15. The method of claim 11, wherein the method further comprises causing a security mechanism to engage when the UAV is moved outside a predetermined radius from a location or the one or more items are stolen.

16. A non-transitory computer-readable medium storing computer-executable instructions which, when executed by a processor, cause the processor to perform operations comprising:

receiving, by a management component communicatively coupled to the processor via a transceiver, instructions for a UAV, wherein the instructions include a delivery request for one or more items;

determining, via a routing component, a predetermined route based on the delivery request, wherein the predetermined route maximizing a visibility of the UAV by one or more users; and

accepting, by a payment component communicatively coupled to the processor and at least one memory, payment for the one or more items from one or more users.

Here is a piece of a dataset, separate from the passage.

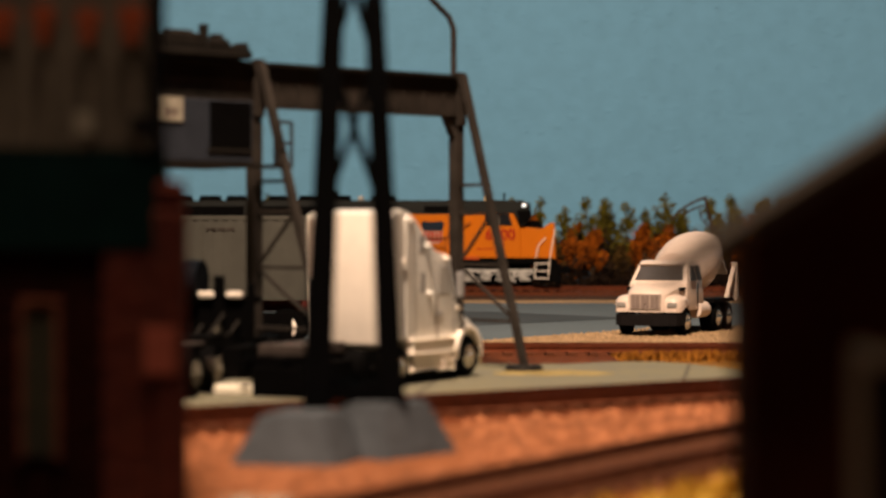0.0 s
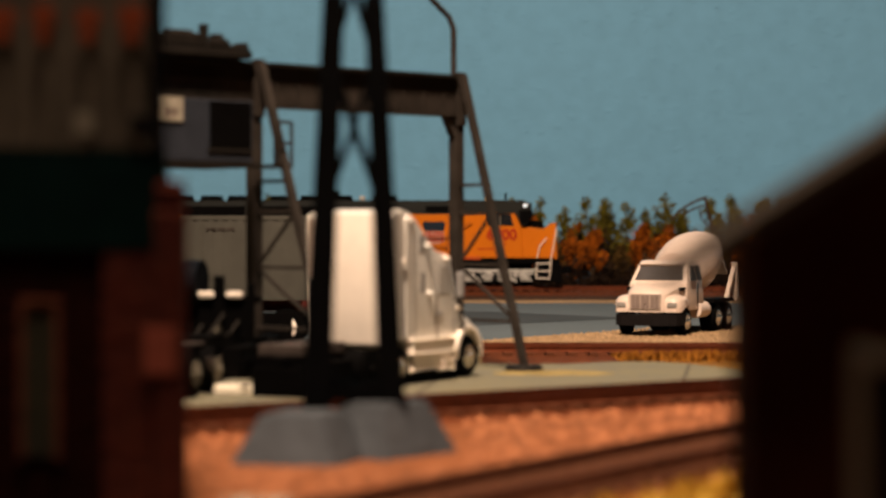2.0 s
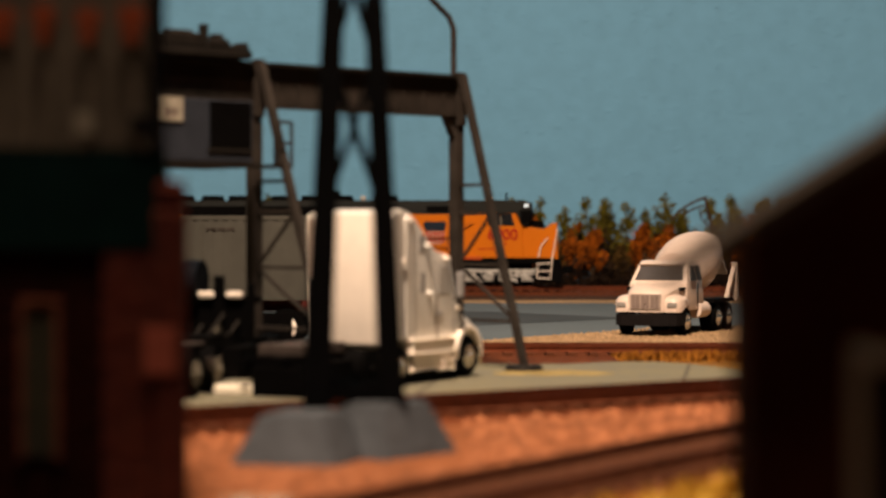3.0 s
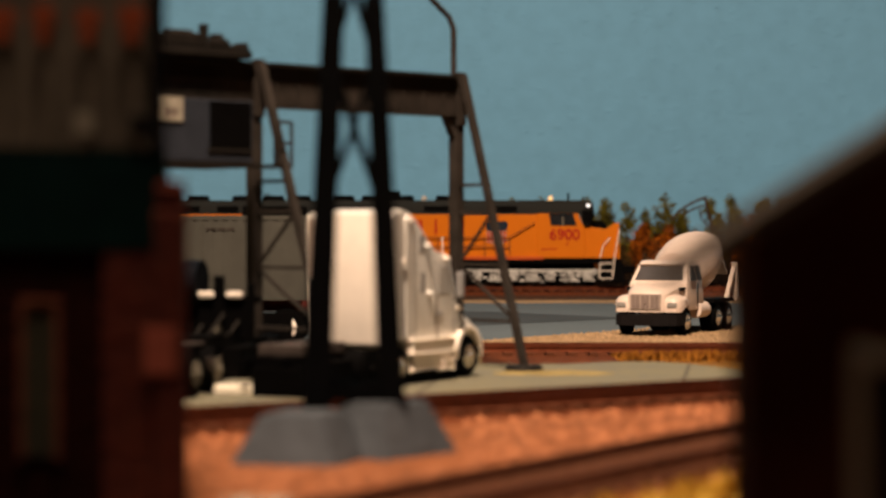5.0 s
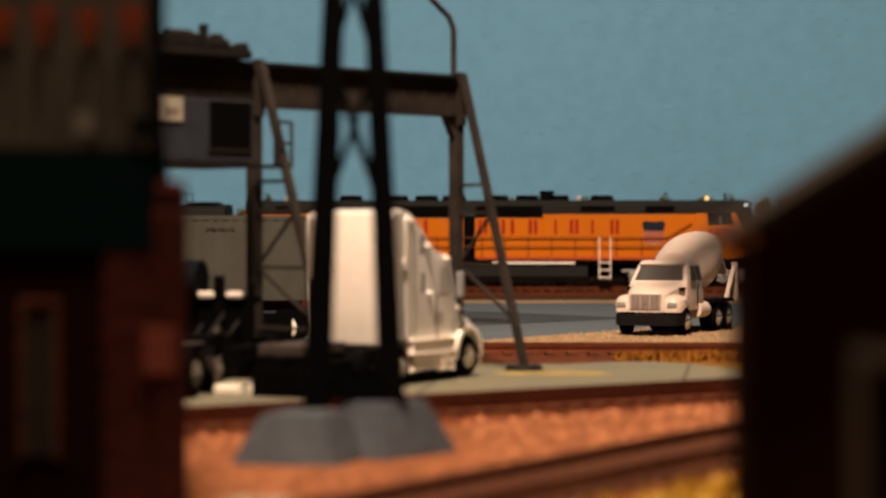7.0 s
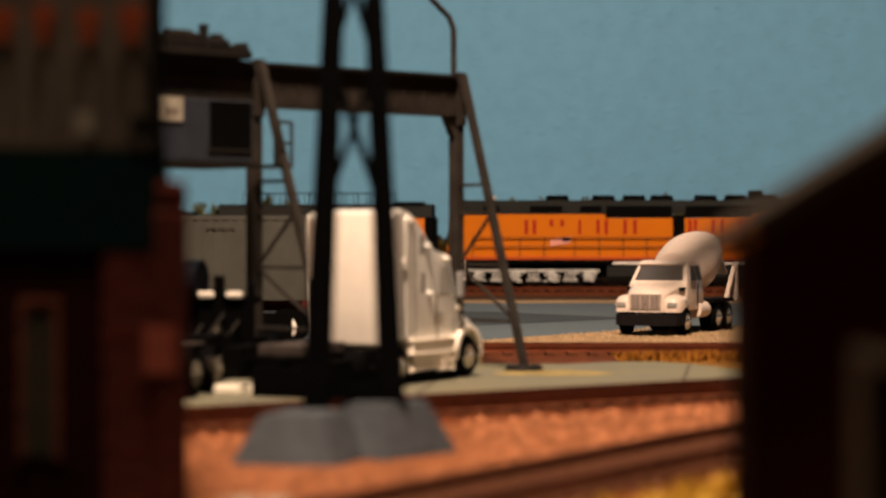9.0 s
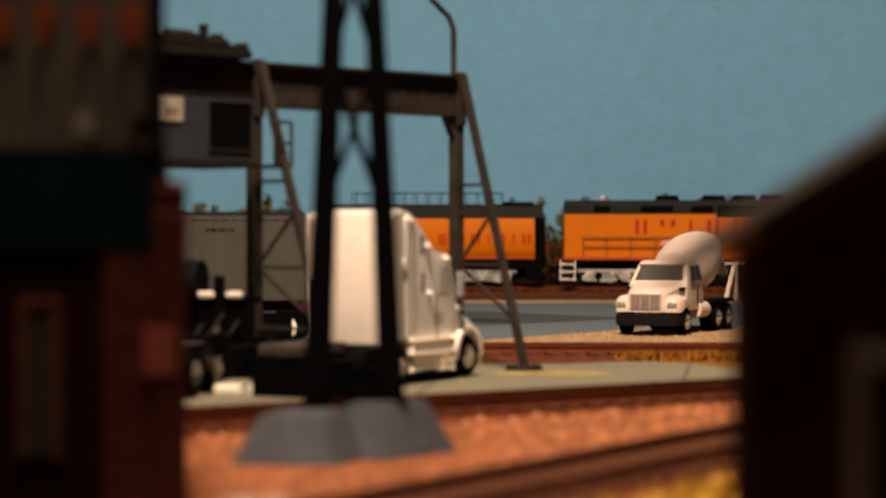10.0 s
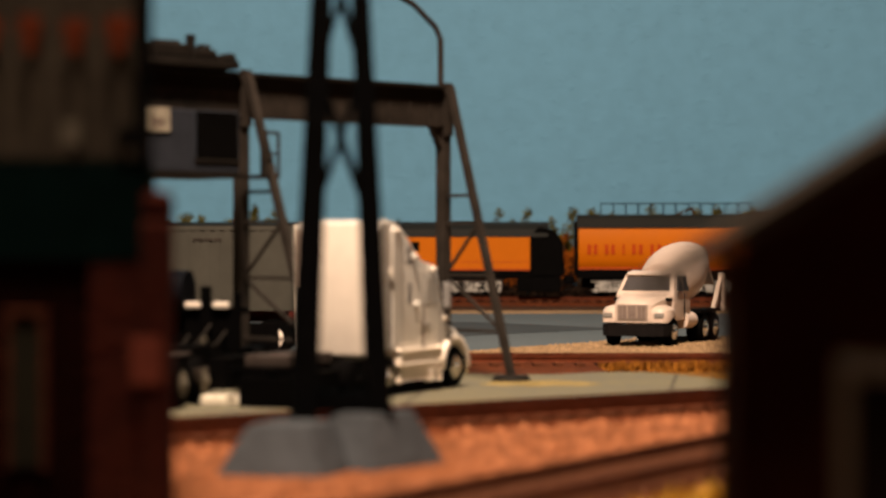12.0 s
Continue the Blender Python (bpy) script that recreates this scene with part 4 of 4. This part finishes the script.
def leaf_cloud(bm, c, r, n, rng, size):
    for _ in range(n):
        d = Vector((rng.gauss(0, 1), rng.gauss(0, 1), rng.gauss(0, 1))).normalized() * (r * rng.random() ** 0.5)
        p = c + Vector((d.x, d.y, d.z * 1.3))
        u = Vector((rng.gauss(0, 1), rng.gauss(0, 1), rng.gauss(0, 1.3))).normalized()
        v = u.orthogonal().normalized()
        s = size * rng.uniform(0.5, 1.4)
        q = [bm.verts.new(p + u * s), bm.verts.new(p + v * s * 0.45), bm.verts.new(p - u * s), bm.verts.new(p - v * s * 0.45)]
        bm.faces.new(q)


def make_tree(x, y, h, rust, rng):
    umber = rust and rng.random() < 0.38
    nm = "brown_bush" if umber else "autumn_bush" if rust else "young_tree"
    words = "dark umber-brown bush among the trees" if umber else "rust-orange autumn bush beside the sky wall" if rust else "slender olive-green tree with thin leaves"
    t = thing(nm, words, "bush" if rust else "tree", at(x, y), group="trees along the wall")
    bm, lf = B(), B()
    lean = Vector((rng.uniform(-.12, .12), rng.uniform(-.06, .06), 1))
    rod(bm, (0, 0, 0), lean * h * 0.8, 0.11, 0.03, n=6)
    k = 14 if rust else 13
    for i in range(k):
        f = rng.uniform(0.12 if rust else 0.2, 0.9)
        base = lean * h * f * 0.8
        ang = rng.uniform(0, math.tau)
        reach = h * (0.30 if rust else 0.21) * (1.12 - f)
        tip = base + Vector((math.cos(ang) * reach, math.sin(ang) * reach * 0.6, h * rng.uniform(0.08, 0.2)))
        rod(bm, base, tip, 0.045, 0.015, n=5)
        leaf_cloud(lf, tip, h * (0.10 if rust else 0.065), 55 if rust else 44, rng, 0.15)
        leaf_cloud(lf, (base + tip) / 2, h * (0.09 if rust else 0.06), 34 if rust else 26, rng, 0.15)
    leaf_cloud(lf, lean * h * 0.9, h * 0.06, 40, rng, 0.15)
    part("trunk", bm, M_BARK, t)
    part("crown", lf, M_UMBER if umber else M_RUST if rust else M_OLIVE, t)
    return t


rng = random.Random(7)
x = -17.0
while x < 24:
    near_gap = -10 < x < 4
    make_tree(x, rng.uniform(143, 147), rng.uniform(4.3, 5.2) if near_gap else rng.uniform(4.9, 6.1), False, rng)
    x += rng.uniform(0.8, 1.6)
x = -16.5
while x < 24:
    make_tree(x, rng.uniform(139.5, 142.5), rng.uniform(2.3, 4.7), True, rng)
    x += rng.uniform(0.9, 2.0)



def dead_tree():
    t = thing("dead_tree", "bare grey dead tree with leaning branches", "tree", at(16.4, 142.2))
    part("trunk", path_tube(B(), [(0.9, 0, 0), (0.6, 0, 2.5), (0.25, 0, 4.4), (-0.05, 0, 5.6)], 0.11), M_BARK, t)
    part("limb", path_tube(B(), [(0.0, 0, 5.6), (-0.9, 0, 5.2), (-1.7, 0.1, 4.7), (-2.2, 0.1, 4.1)], 0.08), M_BARK, t)
    part("limb", path_tube(B(), [(0.15, 0, 5.1), (-0.6, 0, 4.95), (-1.4, 0.1, 4.5)], 0.06), M_BARK, t)
    part("limb", path_tube(B(), [(0.4, 0, 3.4), (-0.3, 0, 4.3), (-0.4, 0, 4.9)], 0.06), M_BARK, t)


dead_tree()


def undergrowth():
    """Low brown scrub at the foot of the trees, coloured near black for shade."""
    rg = random.Random(11)
    bm = B()
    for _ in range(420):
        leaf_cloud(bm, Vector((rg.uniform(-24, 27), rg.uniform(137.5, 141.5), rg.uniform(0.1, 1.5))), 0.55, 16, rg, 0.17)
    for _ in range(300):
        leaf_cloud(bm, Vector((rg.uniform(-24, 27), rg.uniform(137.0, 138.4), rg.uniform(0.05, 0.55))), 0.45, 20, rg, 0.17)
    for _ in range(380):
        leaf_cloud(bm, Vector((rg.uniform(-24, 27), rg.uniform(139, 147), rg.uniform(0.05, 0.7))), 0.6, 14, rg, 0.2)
    # taller dark backing puts shade into the gaps between the trees
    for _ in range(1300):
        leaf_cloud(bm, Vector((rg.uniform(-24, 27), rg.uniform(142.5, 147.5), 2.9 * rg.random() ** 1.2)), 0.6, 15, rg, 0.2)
    solo("undergrowth", bm, M_SCRUB, "brown scrub under and behind the trees with shade put into its colour", "undergrowth", kind="stuff")


M_SCRUB = mat("shade_brown_scrub", (0.016, 0.008, 0.004), 0.95, vary=0.4, grain=3, island=0.5)
undergrowth()

# ---- movement ----


def motions():
    # seconds and metres of the locomotive's rear end along the main line
    run = [(0.0, -23.46), (1.5, -23.4), (2.5, -23.37), (3.0, -23.33), (3.6, -22.95), (4.2, -22.0), (4.8, -20.65), (5.0, -19.87), (5.5, -17.86), (6.0, -16.05), (6.5, -13.58), (7.0, -11.12),
           (7.2, -10.07), (8.0, -5.4), (8.8, -0.54), (9.2, 1.75), (9.5, 3.8), (10.0, 6.73), (10.6, 10.74), (11.0, 13.56), (11.2, 15.13), (11.8, 19.8), (12.0, 21.45)]

    def on_line(p):
        return at(*main(p), RAIL, rz=TH)
    def place(t):
        for (a, pa), (b, pb) in zip(run, run[1:]):
            if t <= b:
                return pa + (pb - pa) * (t - a) / (b - a)
        return run[-1][1]
    steps = [k * 2 / FPS for k in range(int(12 * FPS / 2) + 1)]
    for car in (loco, tend, coach):
        for w in car.children_recursive:
            if w.name.startswith("wheelset"):
                x, y, z = w.location / S
                walk(w, [(t, at(x, y, z, ry=math.degrees((place(t) - run[0][1]) / 0.5))) for t in steps])
    walk(loco, [(t, on_line(p)) for t, p in run])
    walk(tend, [(t, on_line(p - 13.2)) for t, p in run])
    walk(coach, [(t, on_line(p - 13.85)) for t, p in run])


motions()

17. The non-transitory computer-readable medium of claim 16, wherein the computer-executable instructions are further configured to cause the processor to determine a type of the one or more items based at least on one of a location of the one or more users, an event within a distance of the predetermined route of the UAV, or preference data associated with the one or more users.

18. The non-transitory computer-readable medium of claim 16, wherein the computer-executable instructions are further configured to cause the processor to determine, by the management component, second instructions to cause the UAV to transport the one or more items on the predetermined route.

19. The non-transitory computer-readable medium of claim 16, wherein the computer-executable instructions are further configured to cause the processor to cause a display of the UAV to show information associated with the payment to the one or more users.

20. The non-transitory computer-readable medium of claim 16, wherein the computer-executable instructions are further configured to cause the processor to cause a security mechanism configured to engage when the UAV is moved outside a predetermined radius from a location or the one or more items are stolen.